◆ GIVEN INSTRUCTION:
Return all lines that include the string "with".

◆ SUPPLIED INFORMATION:
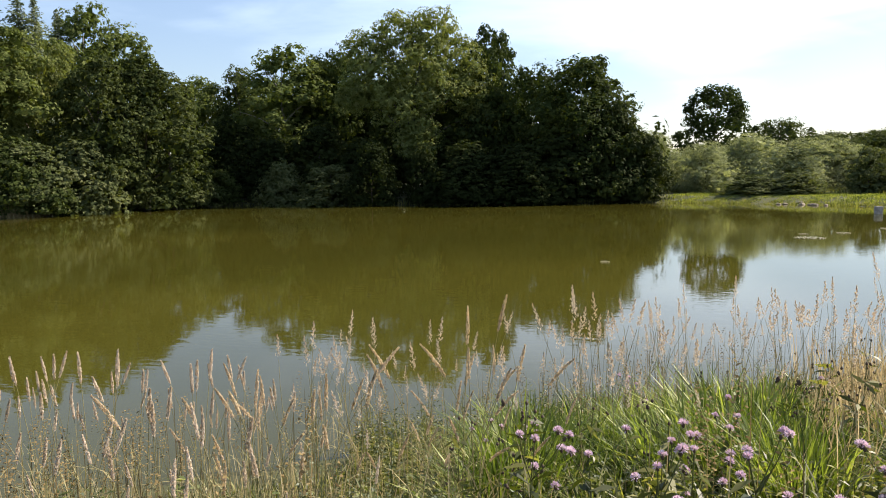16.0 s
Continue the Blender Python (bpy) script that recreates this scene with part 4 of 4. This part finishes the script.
def near_stalks():
    rng = np.random.default_rng(403)
    sets = {k: [stalk_meshes(k, 500 + i + (50 if k == "plume" else 0)) for i in range(6)] for k in ("spike", "plume", "dense")}
    zones = (("spike", 60, 12, 40, 3.2, 6.5), ("spike", 105, 38, 66, 2.9, 6.6), ("spike", 24, 4, 30, 5.0, 10.5), ("plume", 90, 66, 96, 4.0, 8.6),
             ("dense", 40, 62, 82, 2.7, 4.6), ("dense", 14, 78, 94, 2.7, 4.2), ("plume", 110, 90, 114, 5.0, 10.5), ("plume", 70, 100, 124, 8.0, 15.5),
             ("spike", 18, 50, 76, 2.2, 3.1), ("clump", 18, 86.8, 89.2, 6.5, 7.0))
    for kind, n, az0, az1, r0, r1 in zones:
        xs, ys = scatter(rng, n * 8, az0, az1, r0, r1, 0.6)
        keep = on_land(xs, ys, 0.05, 6.5 if r1 < 3.5 else 4.6)
        for x, y in list(zip(xs[keep].tolist(), ys[keep].tolist()))[:n]:
            stem, head = sets["plume" if kind == "clump" else kind][int(rng.integers(6))]
            ob = new("reed_grass" if kind in ("plume", "clump") else "spike_grass", stem)
            part("seed_head", head, ob)
            sc = rng.uniform(0.98, 1.12) if kind == "clump" else rng.uniform(0.66, 1.04) * (0.72 if r1 < 3.5 else 1.0)
            ob.matrix_world = pose(x, y, float(ground_z(x, y)) - 0.02, *(rng.normal(0, 8 if kind == "dense" else 7, 2)), rng.uniform(0, 360)) @ Matrix.Scale(sc, 4)
            tagged(ob, {"spike": "dry grass stalk with a pale narrow seed spike", "dense": "leaning straw-coloured grass stalk with a thick closed seed head"}.get(kind, "tall grass stalk with a pale feathery plume"), "grass stalk",
                   "plumed grasses by the water" if kind in ("plume", "clump") else "spiked grasses by the water")
    # those further off, too many to tell apart
    for kind, n, az0, az1, r0, r1, name in (("spike", 190, -26, 6, 9, 26, "far_spike_grass"), ("plume", 260, 96, 132, 9, 26, "far_reed_grass")):
        s = Soup()
        x, y = scatter(rng, n * 4, az0, az1, r0, r1, 0.5)
        keep = on_land(x, y, 0.1, 6.0)
        x, y = x[keep][:n], y[keep][:n]
        h = rng.uniform(0.65, 1.1, len(x))
        z = ground_z(x, y)
        blades(s, x, y, z, h, np.full(len(x), 0.008), rng, 0.06)
        i = np.repeat(np.arange(len(x)), 26)
        u = rng.uniform(0, 1, len(i))
        a = rng.uniform(0, 6.283, len(i))
        r = (0.014 if kind == "spike" else 0.035 * (1 - u) + 0.006) * rng.uniform(0.3, 1, len(i))
        pos = np.stack([x[i] + np.cos(a) * r, y[i] + np.sin(a) * r, z[i] + h[i] - 0.04 + u * 0.24], axis=1)
        leaf_quads(s, pos, rng.normal(size=(len(i), 3)) * np.array([1, 1, 0.3]), 0.05, 0.016, rng, axis=np.array([0, 0, 1.0]) + rng.normal(0, 0.3, (len(i), 3)))
        tagged(new(name, s.mesh(name, MAT["plume"])), "pale seed heads of tall grass along the shore", "grass", kind="stuff")


def make_thistle(seed, dry=False):
    """Creeping thistle: a branching stem, spiny leaves and purple heads on dark buds."""
    rng = np.random.default_rng(seed)
    H = rng.uniform(0.80, 1.0) if dry else rng.uniform(0.62, 0.82)
    s = Soup()
    t = np.linspace(0, 1, 6)
    main = np.stack([0.05 * H * np.sin(t * 2 + seed), 0.05 * H * np.sin(t * 1.7), H * t], axis=1)
    tube(s, main, 0.0042 * (1.15 - 0.6 * t), 5)
    ob = new("thistle", s.mesh("stem", MAT["stem"]))
    tips = [main[-1]]
    for k in range(rng.integers(6, 9) if dry else rng.integers(3, 6)):
        s = Soup()
        i = rng.integers(2, 5)
        a = rng.uniform(0, 6.283)
        L = rng.uniform(0.07, 0.2)
        tt = np.linspace(0, 1, 4)[:, None]
        br = main[i] + np.concatenate([np.cos(a) * L * 0.7 * tt, np.sin(a) * L * 0.7 * tt, L * (tt + 0.35 * tt ** 2)], axis=1)
        tube(s, br, 0.0026 * (1.1 - 0.5 * tt[:, 0]), 4)
        part("branch", s.mesh("branch", MAT["stem"]), ob)
        tips.append(br[-1])
        for q in range(rng.integers(0, 2 if not dry else 3)):       # heads stand close together
            tips.append(br[-1] + rng.normal(0, 0.014, 3) - np.array([0, 0, 0.008]))
    s = Soup()
    n = 26
    u = rng.uniform(0.08, 0.9, n)
    a = np.arange(n) * 2.4
    out = np.stack([np.cos(a), np.sin(a), rng.uniform(-0.3, 0.5, n)], axis=1)
    pos = np.stack([np.interp(u, t, main[:, 0]), np.interp(u, t, main[:, 1]), u * H], axis=1) + out * 0.05
    leaf_quads(s, pos, np.stack([0 * a, 0 * a, 1 + 0 * a], axis=1) + rng.normal(0, 0.5, (n, 3)), 0.12, 0.028, rng, axis=out)
    part("leaves", s.mesh("leaves", MAT["clover"]), ob)
    for tip in tips:
        size = rng.uniform(0.95, 1.25) if dry else rng.uniform(1.1, 1.5)
        s = Soup()
        up = np.array([0, 0.05, -1.0])[None] * -np.linspace(-0.009, 0.009, 6)[:, None] * size
        tube(s, tip + up, np.array([0.0015, 0.0058, 0.0074, 0.0066, 0.0040, 0.0010]) * (size if dry else size * 0.75) * rng.uniform(0.9, 1.1, 6), 7)
        bud = part("bud", s.mesh("bud", MAT["bud"]), ob, "dark scaly bud")
        if not dry and rng.uniform() < 0.8:
            s = Soup()
            n = 60
            d = unit(rng.normal(size=(n, 3)) * np.array([1, 1, 0.5]) + np.array([0, 0, 0.75]))
            leaf_quads(s, tip + np.array([0, 0, 0.006]) + d * 0.0110 * size, np.cross(d, rng.normal(size=d.shape)), 0.016, 0.005, rng, axis=d)
            part("flower", s.mesh("flower", MAT["thistle"]), bud, "pale purple flower tuft")
    tagged(ob, "tall thistle gone to dark dry seed heads" if dry else "purple-flowered thistle standing in the grass", "thistle", "thistles on the near bank")
    return ob


def near_thistles():
    rng = np.random.default_rng(404)
    first = [make_thistle(600 + i) for i in range(6)]
    # clusters: azimuth, distance, count, spread
    clusters = ((81, 2.9, 2, 0.3), (90, 2.8, 1, 0.2), (93, 3.3, 2, 0.3), (98, 2.9, 3, 0.25), (106, 3.1, 2, 0.3), (113, 3.3, 2, 0.3), (88, 5.6, 2, 0.5),
                (96, 5.8, 2, 0.5), (101, 4.6, 2, 0.4), (121, 7.5, 4, 0.6), (74, 4.2, 1, 0.4), (119, 4.6, 2, 0.4))
    used = 0
    for az, r, n, sp in clusters:
        for k in range(n):
            x = math.sin(radians(az)) * r + rng.normal(0, sp) + 0.3
            y = math.cos(radians(az)) * r + rng.normal(0, sp) - 0.3
            if float(pond_distance(np.array([x]), np.array([y]))[0]) < 0.2:
                continue
            m = pose(x, y, float(ground_z(x, y)) - 0.02, rng.normal(0, 4), rng.normal(0, 4), rng.uniform(0, 360))
            if used < 6:
                first[used].matrix_world = m
            else:
                copy_thing(first[used % 6], m)
            used += 1
    # those past flowering, dark-headed, over the water's edge
    first = [make_thistle(640 + i, True) for i in range(3)]
    used = 0
    for az, r, n, sp in ((97, 5.2, 3, 0.3), (102, 5.4, 4, 0.35), (106, 6.6, 4, 0.4), (83, 4.4, 3, 0.3), (75, 3.9, 2, 0.3), (111, 7.4, 3, 0.4), (90, 4.6, 2, 0.4)):
        for k in range(n):
            x, y = math.sin(radians(az)) * r + rng.normal(0, sp) + 0.3, math.cos(radians(az)) * r + rng.normal(0, sp) - 0.3
            m = pose(x, y, float(ground_z(x, y)) - 0.02, rng.normal(0, 5), rng.normal(0, 5), rng.uniform(0, 360))
            if used < 3:
                first[used].matrix_world = m
            else:
                copy_thing(first[used % 3], m)
            used += 1


def near_tussocks():
    """Broad-bladed arching grass tussocks between the thistles."""
    rng = np.random.default_rng(405)
    meshes = []
    for i in range(4):
        s = Soup()
        n = 170
        r, a = 0.16 * np.sqrt(rng.uniform(0, 1, n)), rng.uniform(0, 6.283, n)
        x, y = np.cos(a) * r, np.sin(a) * r
        blades(s, x, y, np.zeros(n), rng.uniform(0.30, 0.78, n), rng.uniform(0.008, 0.018, n), rng, 0.48, a + rng.normal(0, 0.5, n))
        meshes.append(s.mesh("grass_tussock", MAT["lush"]))
    spots = 0
    tall = [(a, r, q) for a, r, q in zip(np.concatenate([rng.uniform(78.5, 85.5, 12), rng.uniform(89, 99, 16)]), rng.uniform(4.6, 6.4, 28), rng.uniform(1.1, 1.4, 28))]
    low = [(a, r, q) for a, r, q in zip(np.concatenate([rng.uniform(77, 101, 50), rng.uniform(100, 122, 24)]), np.concatenate([rng.uniform(4.0, 7.2, 50), rng.uniform(3.6, 7.5, 24)]), rng.uniform(0.8, 1.15, 74))]
    for az, r, grown in tall + low + [(123.6, 3.7, 0.95), (124.6, 3.8, 1.0)]:
        x, y = math.sin(radians(az)) * r + 0.3, math.cos(radians(az)) * r - 0.3
        if float(pond_distance(np.array([x]), np.array([y]))[0]) < 0.3:
            continue
        ob = new("grass_tussock", meshes[spots % 4])
        ob.matrix_world = pose(x, y, float(ground_z(x, y)) - 0.03, 0, 0, rng.uniform(0, 360)) @ Matrix.Scale(grown, 4)
        tagged(ob, "lush green grass tussock with arching broad blades", "grass tussock", "tussocks on the near bank")
        spots += 1


near_grass()
near_tussocks()
near_herbs()
near_stalks()
near_thistles()

# a young broad-leaved shrub by the north shore
shrub = make_tree("young_shrub", 700, 1.5, 0.95, 0.5, "round", leaf_mat("shrub_leaf", (0.09, 0.12, 0.03), (0.17, 0.21, 0.06), (0.29, 0.32, 0.12), 0.4), MAT["stem"], 17, 20, 0.075, core=0, trunk=0.012, limbs=5)
shrub.matrix_world = pose(-1.9, 13.2, float(ground_z(-1.9, 13.2)) - 0.05)
tagged(shrub, "young broad-leaved shrub growing out of tall grass", "shrub")


# ---- small things at the far shore ----
def boulder(name, size, seed, mat):
    bm = bmesh.new()
    bmesh.ops.create_icosphere(bm, subdivisions=3, radius=1.0)
    for v in bm.verts:
        k = 1 + 0.28 * noise.noise(v.co * 1.3 + Vector((seed, 0, 0))) + 0.1 * noise.noise(v.co * 3.7 + Vector((0, seed, 0)))
        v.co = Vector((v.co.x * size[0], v.co.y * size[1], v.co.z * size[2])) * k
    me = bpy.data.meshes.new(name)
    bm.to_mesh(me)
    bm.free()
    me.materials.append(mat)
    return new(name, me)


rock = boulder("boulder", (0.55, 0.35, 0.24), 3, MAT["stone"])
rock.matrix_world = pose(67.6, 12.6, 0.06, 0, 0, 70)
tagged(rock, "pale boulder lying at the water's edge", "boulder")
rng = np.random.default_rng(801)
for k in range(10):
    t = rng.uniform(0, 1)
    x, y = 67.6 - 4.0 * t + rng.normal(0, 0.4), -10.2 - 5.6 * t + rng.normal(0, 0.4)
    st = boulder("shore_stone", (rng.uniform(0.12, 0.32), rng.uniform(0.12, 0.25), rng.uniform(0.08, 0.15)), 10 + k, MAT["stone"])
    st.matrix_world = pose(x, y, max(0.02, float(ground_z(x, y))), 0, 0, rng.uniform(0, 360))
    tagged(st, "grey-brown stone on the bare edge of the bank", "stone", "stones on the far bank")

# concrete outlet box standing in the water
bm = bmesh.new()
bmesh.ops.create_cube(bm, size=1.0)
for v in bm.verts:
    v.co = Vector((v.co.x * 0.34, v.co.y * 0.36, v.co.z * 0.9))
bmesh.ops.bevel(bm, geom=bm.edges[:], offset=0.025, segments=2, affect="EDGES")
me = bpy.data.meshes.new("outlet_box")
bm.to_mesh(me)
bm.free()
me.materials.append(MAT["concrete"])
monk = new("outlet_box", me)
monk.matrix_world = pose(54.2, -13.9, 0.02, 0, 0, 25)
tagged(monk, "weathered concrete outlet box standing in the pond", "outlet box")
for k, sx in enumerate((-1, 1)):
    bm = bmesh.new()
    bmesh.ops.create_cube(bm, size=1.0)
    for v in bm.verts:
        v.co = Vector((v.co.x * 0.05 + sx * 0.13, v.co.y * 0.10 - 0.19, v.co.z * 0.86))
    bmesh.ops.bevel(bm, geom=bm.edges[:], offset=0.008, segments=1, affect="EDGES")
    me = bpy.data.meshes.new("guide_rail")
    bm.to_mesh(me)
    bm.free()
    me.materials.append(MAT["concrete"])
    part("guide_rail", me, monk)

# pale flat patches that paint the glints of ripples on the water
def glint_mesh(seed):
    rng = np.random.default_rng(seed)
    s = Soup()
    n = 150
    a, r = rng.uniform(0, 6.283, n), np.sqrt(rng.uniform(0, 1, n))
    pos = np.stack([np.cos(a) * r, np.sin(a) * r, rng.uniform(0.004, 0.010, n)], axis=1)
    leaf_quads(s, pos, rng.normal(0, 0.03, (n, 3)) + np.array([0, 0, 1.0]), 0.3 * rng.uniform(0.5, 1.2, n), 0.2, rng)
    return s.mesh("floating_weed", MAT["glint"])


glints = [glint_mesh(900 + i) for i in range(3)]


def lay_glint(x, y, sx, sy, turn, k=0):
    ob = new("floating_weed", glints[k])
    ob.matrix_world = pose(x, y, 0.0, 0, 0, turn) @ Matrix.Diagonal((sx * 0.5, max(sx * 0.42, sy * 0.6), 1, 1))
    tagged(ob, "pale flat patch painting a ripple's glint on the pond", "weed mat", "weed mats on the pond")


lay_glint(35.5, -6.6, 1.20, 0.60, -100, 0)
lay_glint(41.3, -11.0, 0.44, 0.25, -105, 1)
lay_glint(34.2, -11.7, 1.20, 0.60, -109, 2)
lay_glint(33.0, -13.4, 0.58, 0.29, -112, 0)
lay_glint(36.6, -13.3, 0.23, 0.25, -110, 1)
lay_glint(20.6, -9.5, 0.36, 0.25, -114, 2)
lay_glint(37.4, -6.7, 0.42, 0.25, -100, 0)
lay_glint(48.9, -13.6, 0.83, 0.41, -105, 1)
lay_glint(38.2, -8.5, 0.58, 0.29, -102, 2)
lay_glint(25.5, 1.3, 0.30, 0.25, -86, 0)
lay_glint(-6.1, 56.6, 0.38, 0.25, 6, 1)
lay_glint(-5.0, 56.7, 0.34, 0.25, 5, 2)
lay_glint(-1.6, 64.0, 0.38, 0.25, 1, 0)
lay_glint(-8.4, 61.6, 0.37, 0.25, 8, 1)
lay_glint(18.8, 52.2, 0.74, 0.37, -20, 2)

◆ SOLVED PROBLEM:
Continue the Blender Python (bpy) script that recreates this scene with part 4 of 4. This part finishes the script.
            tagged(ob, {"spike": "dry grass stalk with a pale narrow seed spike", "dense": "leaning straw-coloured grass stalk with a thick closed seed head"}.get(kind, "tall grass stalk with a pale feathery plume"), "grass stalk",
        tagged(ob, "lush green grass tussock with arching broad blades", "grass tussock", "tussocks on the near bank")